Direction:
Gather the lines that hold the string "values".

>>>

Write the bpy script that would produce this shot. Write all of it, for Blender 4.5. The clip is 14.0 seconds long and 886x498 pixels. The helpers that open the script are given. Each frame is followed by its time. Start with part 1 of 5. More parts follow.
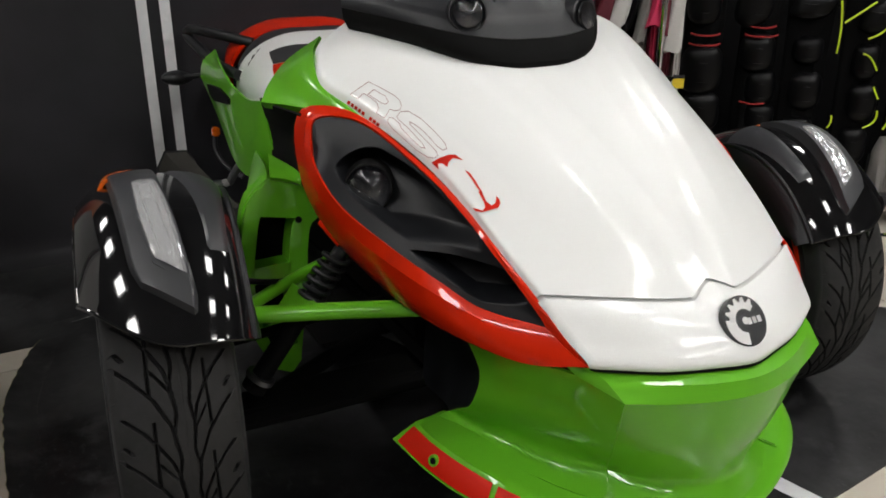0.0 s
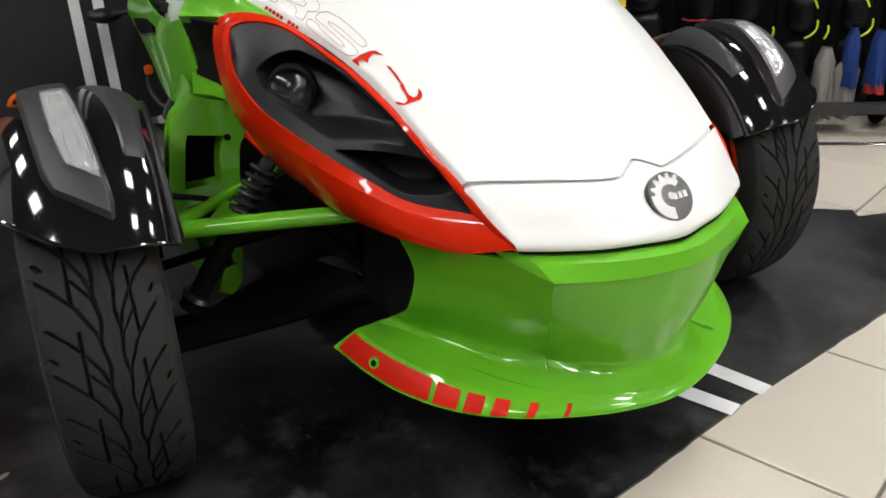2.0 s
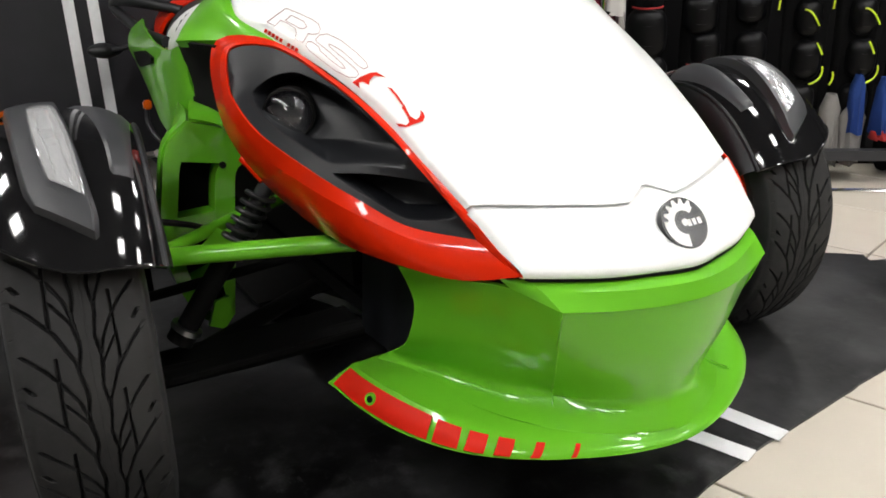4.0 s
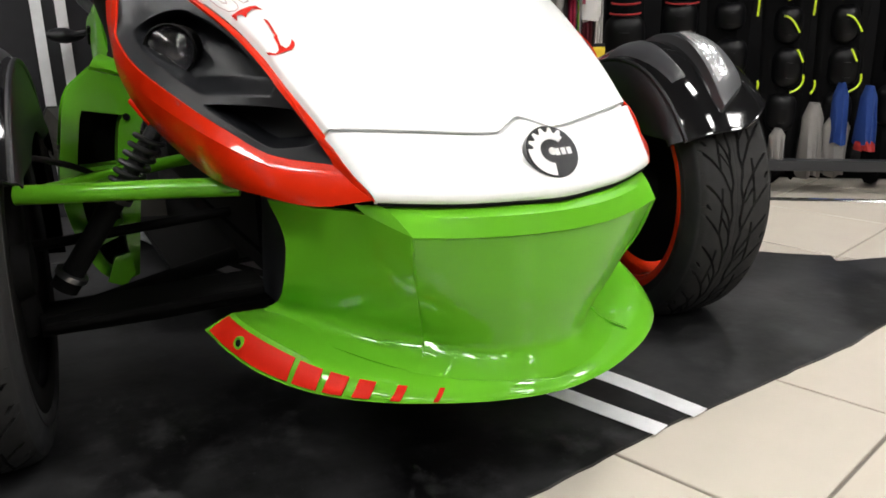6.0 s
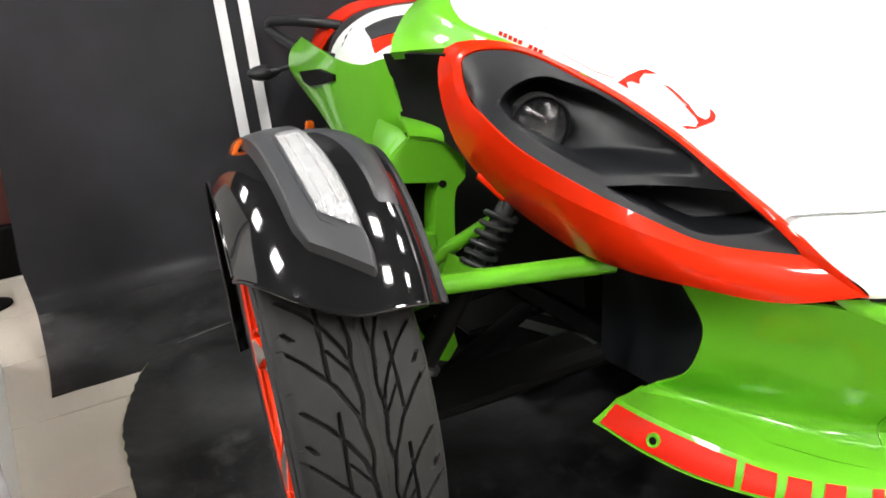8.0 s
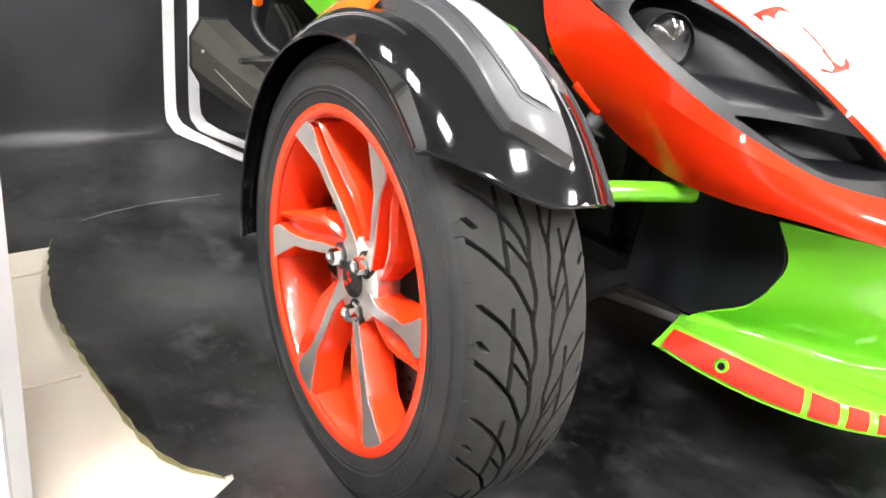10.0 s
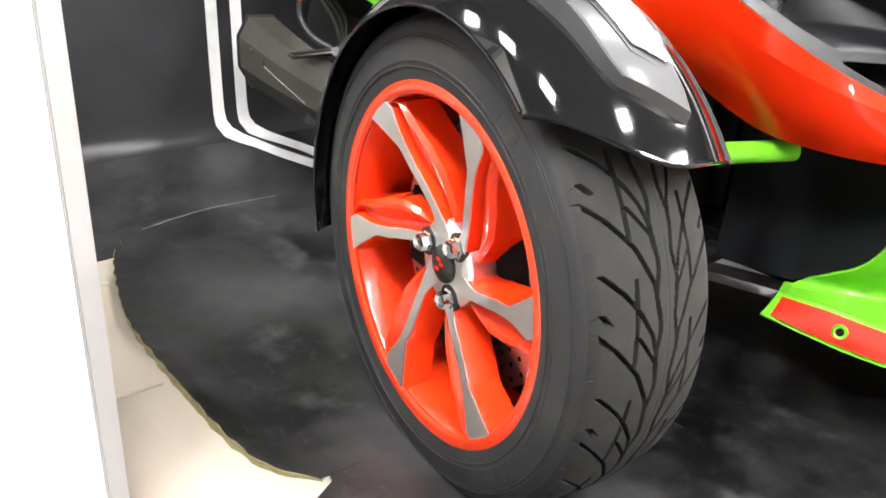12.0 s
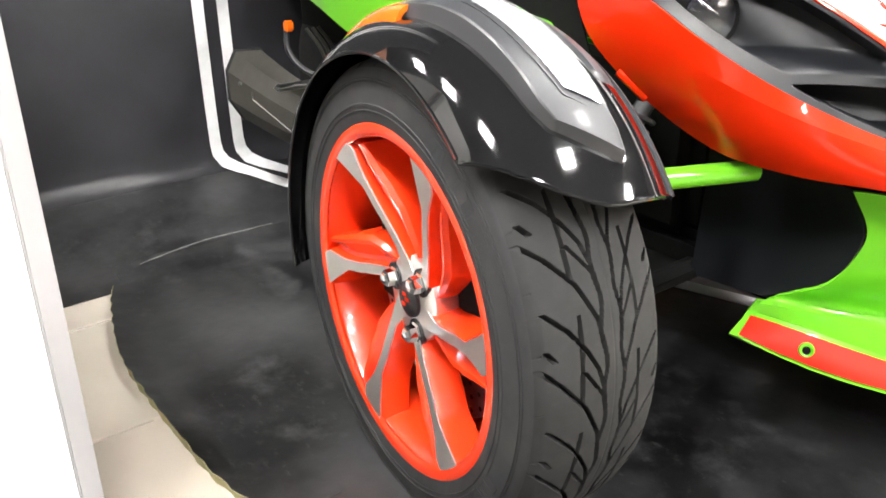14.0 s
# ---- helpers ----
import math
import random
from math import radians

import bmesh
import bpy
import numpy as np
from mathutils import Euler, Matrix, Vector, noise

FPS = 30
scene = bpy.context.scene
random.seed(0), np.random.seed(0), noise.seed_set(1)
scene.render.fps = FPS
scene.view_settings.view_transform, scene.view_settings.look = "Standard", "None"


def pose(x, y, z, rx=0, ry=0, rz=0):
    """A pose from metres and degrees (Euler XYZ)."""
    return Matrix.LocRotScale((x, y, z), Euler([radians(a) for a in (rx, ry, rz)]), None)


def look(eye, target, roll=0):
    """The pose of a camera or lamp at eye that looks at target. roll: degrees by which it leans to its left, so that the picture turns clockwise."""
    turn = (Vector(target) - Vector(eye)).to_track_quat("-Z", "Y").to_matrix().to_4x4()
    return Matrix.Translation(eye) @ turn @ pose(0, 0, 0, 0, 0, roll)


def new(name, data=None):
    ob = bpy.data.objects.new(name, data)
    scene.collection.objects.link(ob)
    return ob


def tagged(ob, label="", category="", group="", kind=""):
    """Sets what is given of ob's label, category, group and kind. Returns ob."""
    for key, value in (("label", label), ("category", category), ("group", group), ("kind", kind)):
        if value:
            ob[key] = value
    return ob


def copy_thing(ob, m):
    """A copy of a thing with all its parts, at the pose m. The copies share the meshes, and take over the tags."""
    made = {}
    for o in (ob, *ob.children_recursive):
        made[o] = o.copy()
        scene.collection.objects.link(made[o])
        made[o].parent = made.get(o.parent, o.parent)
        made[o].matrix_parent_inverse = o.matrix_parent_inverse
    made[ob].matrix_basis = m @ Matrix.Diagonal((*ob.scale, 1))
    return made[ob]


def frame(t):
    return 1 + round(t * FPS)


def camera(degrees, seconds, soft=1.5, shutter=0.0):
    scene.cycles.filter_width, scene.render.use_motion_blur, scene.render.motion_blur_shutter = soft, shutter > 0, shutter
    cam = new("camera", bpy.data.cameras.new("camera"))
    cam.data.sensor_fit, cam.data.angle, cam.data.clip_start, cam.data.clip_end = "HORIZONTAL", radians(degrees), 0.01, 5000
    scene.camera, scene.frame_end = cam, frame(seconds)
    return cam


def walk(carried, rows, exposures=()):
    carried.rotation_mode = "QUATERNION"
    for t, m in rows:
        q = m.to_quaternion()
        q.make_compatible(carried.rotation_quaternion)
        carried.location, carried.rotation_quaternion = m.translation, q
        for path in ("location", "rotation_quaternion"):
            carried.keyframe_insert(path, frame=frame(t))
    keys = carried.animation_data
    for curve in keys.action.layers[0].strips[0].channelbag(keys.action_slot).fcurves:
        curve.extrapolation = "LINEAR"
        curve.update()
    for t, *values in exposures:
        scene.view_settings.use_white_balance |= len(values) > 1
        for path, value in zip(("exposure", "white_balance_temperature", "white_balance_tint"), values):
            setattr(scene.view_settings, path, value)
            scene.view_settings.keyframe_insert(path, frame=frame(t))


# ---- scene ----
cam = camera(56.6, 14.0, soft=1.7)
PATH = [
    (0, (-0.816, -1.254, 0.974), (0.047, 0.399, 0.25), 0.1),
    (0.5, (-0.812, -1.265, 0.973), (0.069, 0.382, 0.258), -0.0),
    (1, (-0.785, -1.281, 0.924), (0.153, 0.322, 0.182), -0.1),
    (1.5, (-0.77, -1.305, 0.883), (0.179, 0.274, 0.102), -1.0),
    (2, (-0.776, -1.304, 0.881), (0.13, 0.283, 0.067), -2.5),
    (2.5, (-0.79, -1.295, 0.88), (0.1, 0.309, 0.083), -1.8),
    (2.7, (-0.787, -1.296, 0.881), (0.105, 0.319, 0.109), -2.1),
    (4.8, (-0.7, -1.255, 0.747), (0.253, 0.363, 0.061), -1.6),
    (5, (-0.674, -1.274, 0.724), (0.305, 0.306, -0.016), -2.3),
    (5.5, (-0.597, -1.339, 0.679), (0.428, 0.264, 0.065), 0.7),
    (6, (-0.57, -1.376, 0.662), (0.313, 0.322, 0.081), -1.2),
    (6.5, (-0.637, -1.311, 0.739), (0.066, 0.482, 0.2), -3.4),
    (7, (-0.732, -1.221, 0.79), (-0.111, 0.601, 0.249), -4.3),
    (7.2, (-0.764, -1.195, 0.82), (-0.168, 0.626, 0.248), -5.7),
    (9.3, (-1.202, -0.753, 0.755), (0.032, 0.635, 0.015), 3.0),
    (9.5, (-1.235, -0.741, 0.74), (0.026, 0.615, -0.015), 6.1),
    (10, (-1.268, -0.757, 0.75), (-0.044, 0.602, -0.058), 7.6),
    (10.5, (-1.282, -0.749, 0.75), (-0.14, 0.653, -0.104), 4.8),
    (11, (-1.293, -0.709, 0.722), (-0.216, 0.755, -0.113), 3.6),
    (11.5, (-1.294, -0.692, 0.701), (-0.192, 0.739, -0.158), 2.5),
    (12, (-1.299, -0.681, 0.702), (-0.135, 0.724, -0.116), 2.9),
    (12.5, (-1.301, -0.688, 0.708), (-0.141, 0.718, -0.116), 2.9),
    (13, (-1.29, -0.698, 0.719), (-0.139, 0.716, -0.102), 2.3),
    (13.5, (-1.277, -0.708, 0.728), (-0.13, 0.71, -0.094), 2.0),
    (14, (-1.243, -0.733, 0.747), (-0.128, 0.716, -0.062), -0.3),
]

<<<

Exercise answer:
    for t, *values in exposures:
        scene.view_settings.use_white_balance |= len(values) > 1
        for path, value in zip(("exposure", "white_balance_temperature", "white_balance_tint"), values):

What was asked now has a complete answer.